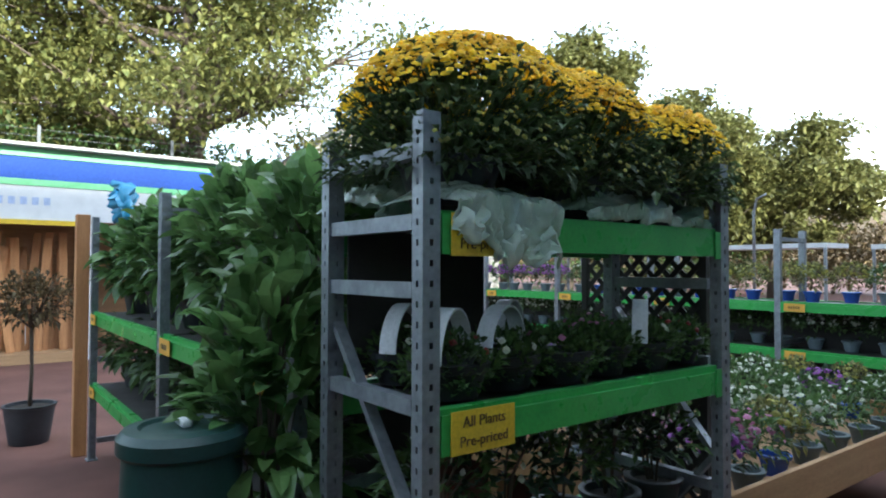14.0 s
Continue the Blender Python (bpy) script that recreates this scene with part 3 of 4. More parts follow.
def bushy(name, m, r, h, pot_r, pot_h, leaf, n, size, label, category="plant", group="", pot=None, wide=0.45, spread=1.0, flower=None, nf=0, fsize=0.02, up=0.5, low=-0.25):
    """A pot with stems and a crown of single leaves, flowers on top where given."""
    o = base(name, m, label, category, group)
    nursery_pot(o, pot_r, pot_h, pot)
    st, lf = Shape(), Shape()
    for k in range(max(4, n // 40)):
        d = hemi(0.35)
        tip = Vector((d.x * r * 0.8, d.y * r * 0.8, pot_h + h * (0.35 + 0.6 * d.z)))
        st.tube([(d.x * 0.02, d.y * 0.02, pot_h - 0.04), (tip.x * 0.4, tip.y * 0.4, pot_h + (tip.z - pot_h) * 0.6), tuple(tip)], [0.006, 0.005, 0.002], 4, False)
    st.ob("stems", M_BARK, o)
    for k in range(n):
        d = hemi(low)
        q = rnd(0.45, 1.0) ** 0.6
        p = Vector((d.x * r * q * spread, d.y * r * q * spread, pot_h + h * 0.45 + d.z * h * 0.55 * q))
        dd = (d + Vector((rnd(-0.6, 0.6), rnd(-0.6, 0.6), rnd(-0.3, up)))).normalized()
        L = size * rnd(0.6, 1.25)
        (lf.ovate if size > 0.08 else lf.leaf)(p, dd, (rnd(-0.5, 0.5), rnd(-0.5, 0.5), 1), L, L * wide, 0.25, rnd(0, 0.35))
    lf.ob("leaves", leaf, o)
    if flower:
        fl = Shape()
        for k in range(nf):
            d = hemi(0.1)
            q = rnd(0.9, 1.08)
            bloom(fl, Vector((d.x * r * q, d.y * r * q, pot_h + h * 0.45 + d.z * h * 0.58 * q)), d, fsize * rnd(0.7, 1.2))
        fl.ob("flowers", flower, o)
    return o


def bloom(s, p, d, r):
    """A small domed flower head with a notched rim."""
    d = Vector(d).normalized()
    u = d.orthogonal().normalized()
    w = d.cross(u)
    i, n = len(s.v), 8
    s.v.append(tuple(p + d * r * 0.5))
    for j in range(n):
        a = 2 * math.pi * j / n
        k = r * (1.0 if j % 2 else 0.78)
        s.v.append(tuple(p + (u * math.cos(a) + w * math.sin(a)) * k))
    s.f += [(i, i + 1 + j, i + 1 + (j + 1) % n) for j in range(n)]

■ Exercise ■
Copy the material above exactly and drop the pictures.

■ Output of the exercise ■
14.0 s
Continue the Blender Python (bpy) script that recreates this scene with part 3 of 4. More parts follow.
def bushy(name, m, r, h, pot_r, pot_h, leaf, n, size, label, category="plant", group="", pot=None, wide=0.45, spread=1.0, flower=None, nf=0, fsize=0.02, up=0.5, low=-0.25):
    """A pot with stems and a crown of single leaves, flowers on top where given."""
    o = base(name, m, label, category, group)
    nursery_pot(o, pot_r, pot_h, pot)
    st, lf = Shape(), Shape()
    for k in range(max(4, n // 40)):
        d = hemi(0.35)
        tip = Vector((d.x * r * 0.8, d.y * r * 0.8, pot_h + h * (0.35 + 0.6 * d.z)))
        st.tube([(d.x * 0.02, d.y * 0.02, pot_h - 0.04), (tip.x * 0.4, tip.y * 0.4, pot_h + (tip.z - pot_h) * 0.6), tuple(tip)], [0.006, 0.005, 0.002], 4, False)
    st.ob("stems", M_BARK, o)
    for k in range(n):
        d = hemi(low)
        q = rnd(0.45, 1.0) ** 0.6
        p = Vector((d.x * r * q * spread, d.y * r * q * spread, pot_h + h * 0.45 + d.z * h * 0.55 * q))
        dd = (d + Vector((rnd(-0.6, 0.6), rnd(-0.6, 0.6), rnd(-0.3, up)))).normalized()
        L = size * rnd(0.6, 1.25)
        (lf.ovate if size > 0.08 else lf.leaf)(p, dd, (rnd(-0.5, 0.5), rnd(-0.5, 0.5), 1), L, L * wide, 0.25, rnd(0, 0.35))
    lf.ob("leaves", leaf, o)
    if flower:
        fl = Shape()
        for k in range(nf):
            d = hemi(0.1)
            q = rnd(0.9, 1.08)
            bloom(fl, Vector((d.x * r * q, d.y * r * q, pot_h + h * 0.45 + d.z * h * 0.58 * q)), d, fsize * rnd(0.7, 1.2))
        fl.ob("flowers", flower, o)
    return o


def bloom(s, p, d, r):
    """A small domed flower head with a notched rim."""
    d = Vector(d).normalized()
    u = d.orthogonal().normalized()
    w = d.cross(u)
    i, n = len(s.v), 8
    s.v.append(tuple(p + d * r * 0.5))
    for j in range(n):
        a = 2 * math.pi * j / n
        k = r * (1.0 if j % 2 else 0.78)
        s.v.append(tuple(p + (u * math.cos(a) + w * math.sin(a)) * k))
    s.f += [(i, i + 1 + j, i + 1 + (j + 1) % n) for j in range(n)]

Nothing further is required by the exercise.